Dragon Quest présente le cas rare d’un phénomène culturel littéralement sans devenir. À rebours de tous les autres jeux vidéo, la licence phare du RPG japonais a fait la promesse de ne jamais rien changer. Tout ou presque dans la cathédrale de ses dogmes esthétiques, ludiques et narratifs, a été posé il y a 30 ans. Le sauvetage d’un monde heroic-fantasy moelleux et coloré par une poignée de coeurs vaillants contre un méchant hilare et surpuissant. De fait, on “n’achète” pas le dernier Dragon Quest. On entreprend un pèlerinage dont les premiers pas se voient immédiatement accompagnés par le thème éternel de Sugiyama en guise d’Ode à la joie, et la direction artistique d’Akira Toriyama pour iconographie sacrée.

La première bonne nouvelle de ce spin off réside dans un constat simple. le jeu réussit la gageure d’affranchir la saga de ses combats au tour par tour sans entamer son habituel rythme de progression. Certes, en se transformant en Muso (beat them all à la Dynasty Warriors dont il est une déclinaison après Zelda l’an dernier), Dragon Quest Heroes explose en toute indécence les compteurs des ennemis massacrés. Pourtant, les augmentations de niveaux, le défilement des quêtes annexes, ainsi que l’accès à des nouvelles armes, reproduisent la même sensation tranquille de cheminement et de gain de force des épisodes canoniques. Malgré le découpage en missions dans des paysages contrastés et orphelins d’un grand open world, l’illusion est maintenue d’un univers cohérent par la grâce d’une carte progressivement envahie de points de chute selon un itinéraire précis. Et si la convocation des héros des épisodes ultérieurs tient, scénaristiquement, du fan service en roue libre, la qualité des cinématiques assurent le show.

Là où Heroes égratigne légèrement le dogme Dragon Quest, c’est dans une gestion des menus pataude voire désastreuse. Valider des quêtes annexes relève d’une démarche inspirée par la CAF. La constitution d’une équipe exige sans raison valable de revenir dans le bar du hub central. Et l’alchimarmite perd dans la foulée sa valeur de laboratoire à fabriquer des accessoires. Impossible d’expérimenter par soi-même et “à la louche”; seules les recettes débloquées sur le champs de bataille permettent de mettre à profit les (trop) nombreux matériaux lootés. Qu’importe ! Cette lourdeur hors combats des interfaces ne vient heureusement jamais parasiter la bagarre. Omega Force (développeur historique des Dynasty Warriors) livre ici – par la grâce des subtilités RPG de Dragon Quest – son titre probablement le plus jouissif et mécaniquement maîtrisé. Dans sa forme la plus poussée (revenir en terrain conquis pour abattre des kilomètres des monstres en rangs serrés) au joueur de se voir aspirer par un vertige visuel de combos rageurs et d’explosions colorées.

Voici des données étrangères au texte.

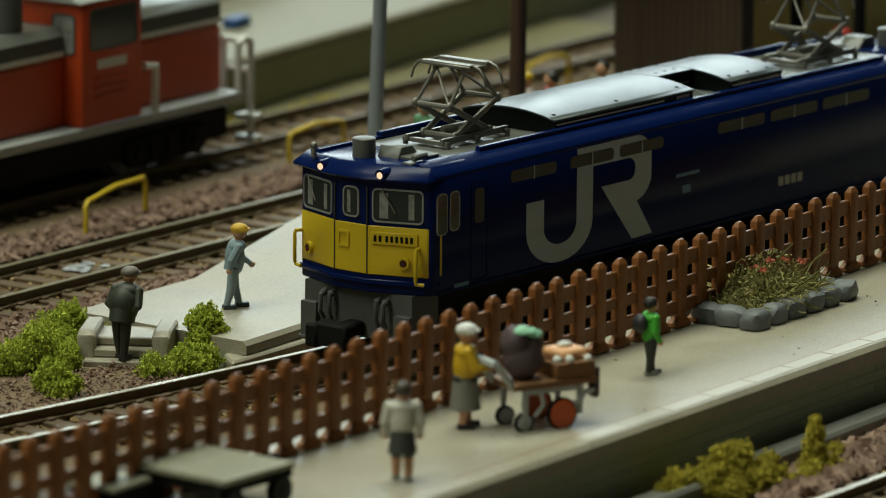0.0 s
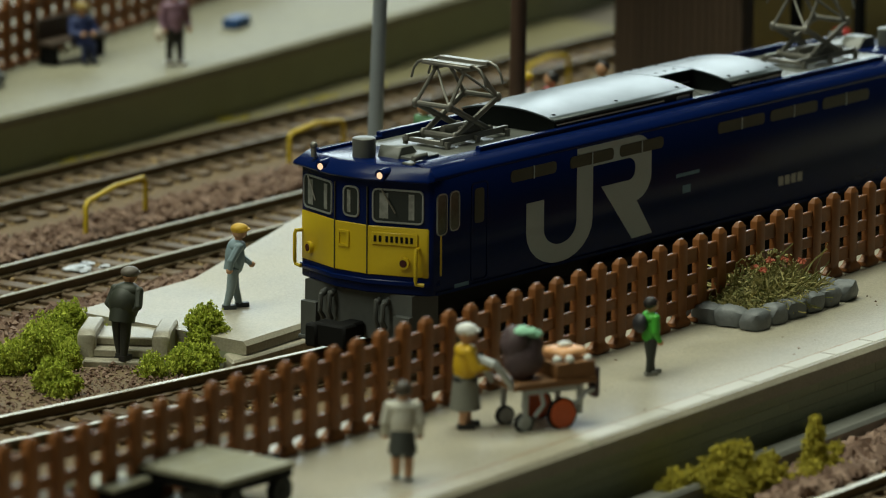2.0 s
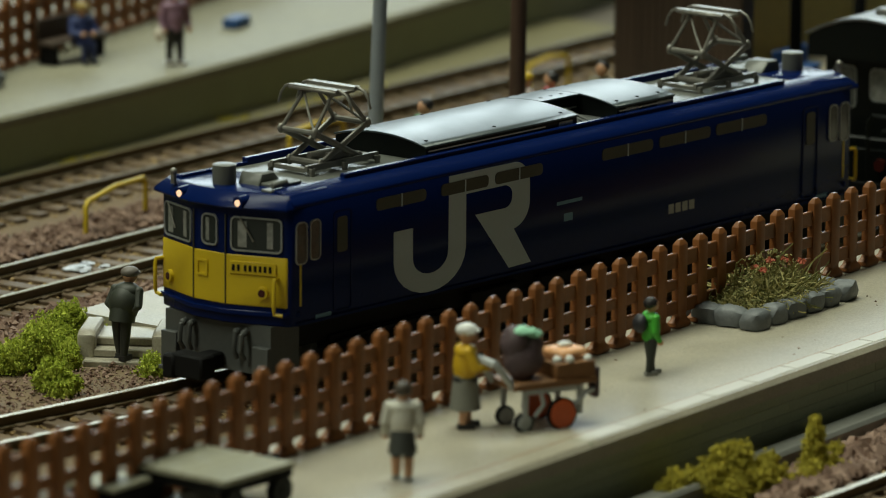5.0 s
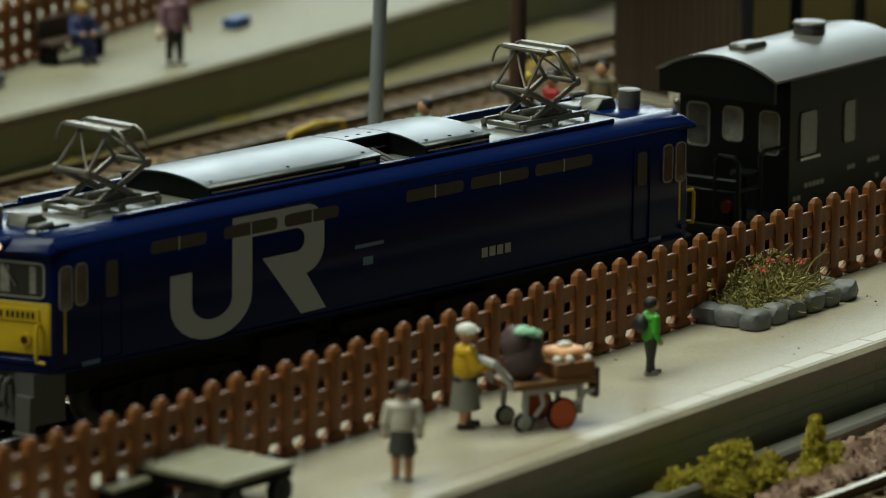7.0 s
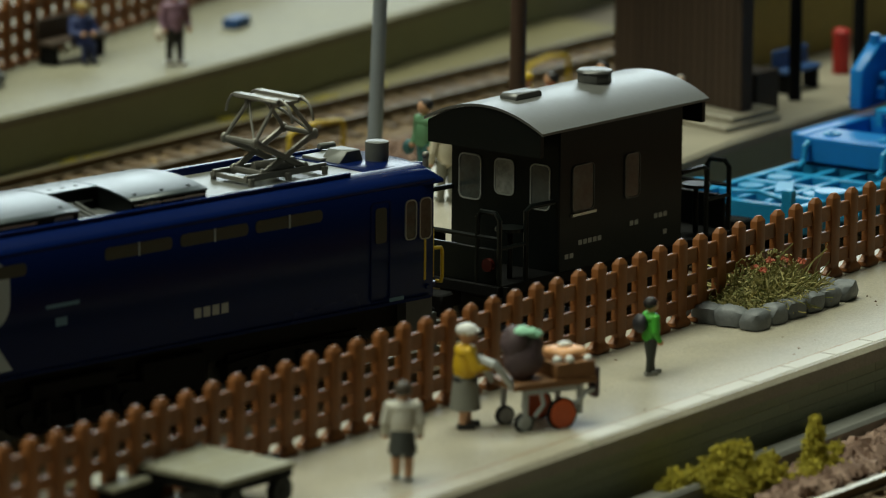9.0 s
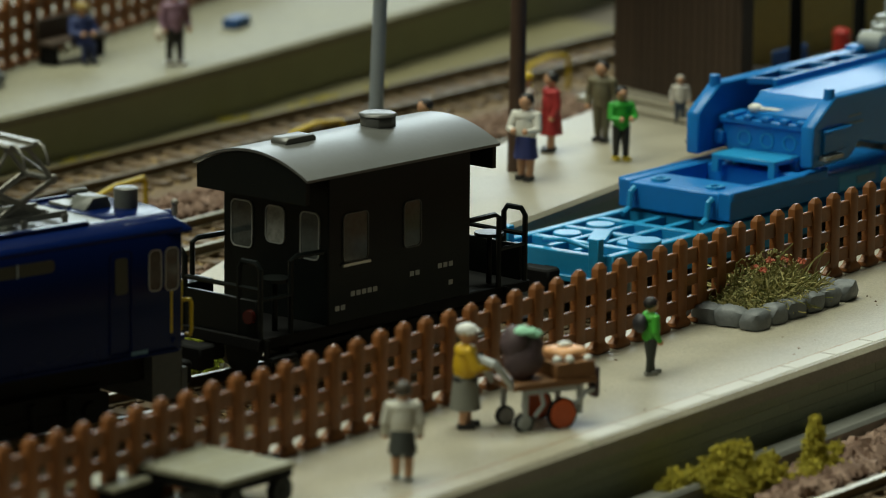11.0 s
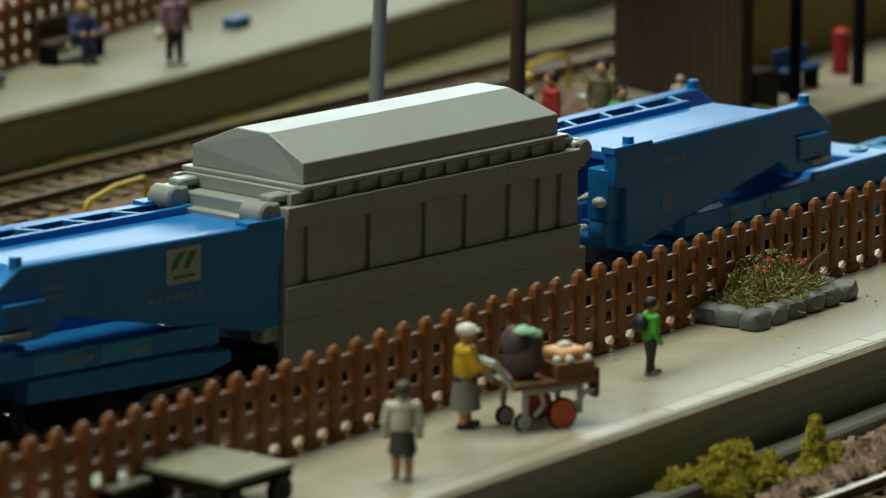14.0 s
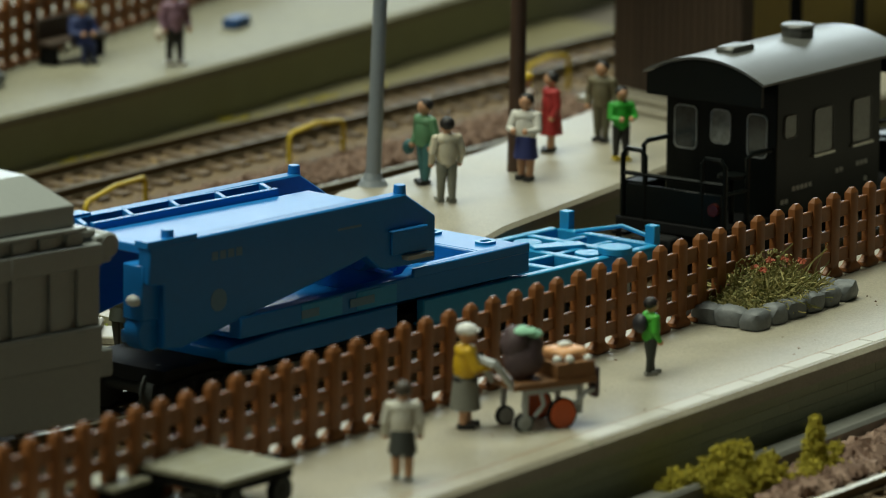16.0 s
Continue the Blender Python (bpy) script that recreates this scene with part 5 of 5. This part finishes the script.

Forcément moins marquant que les épisodes majeurs de part son scénario prétexte, son casting All Stars et son monde plus cloisonné, Heroes n’en demeure pas moins une jolie réussite en forme de pas de côté. À grand renfort de boss fight corsés et de marée monstrueuse, il réaffirme sans effort la puissance épique de la saga. Surtout, il en conserve l’authenticité de la saveur comme du gras, le goût d’y revenir pour le plaisir de la mêlée, foutoir homérique.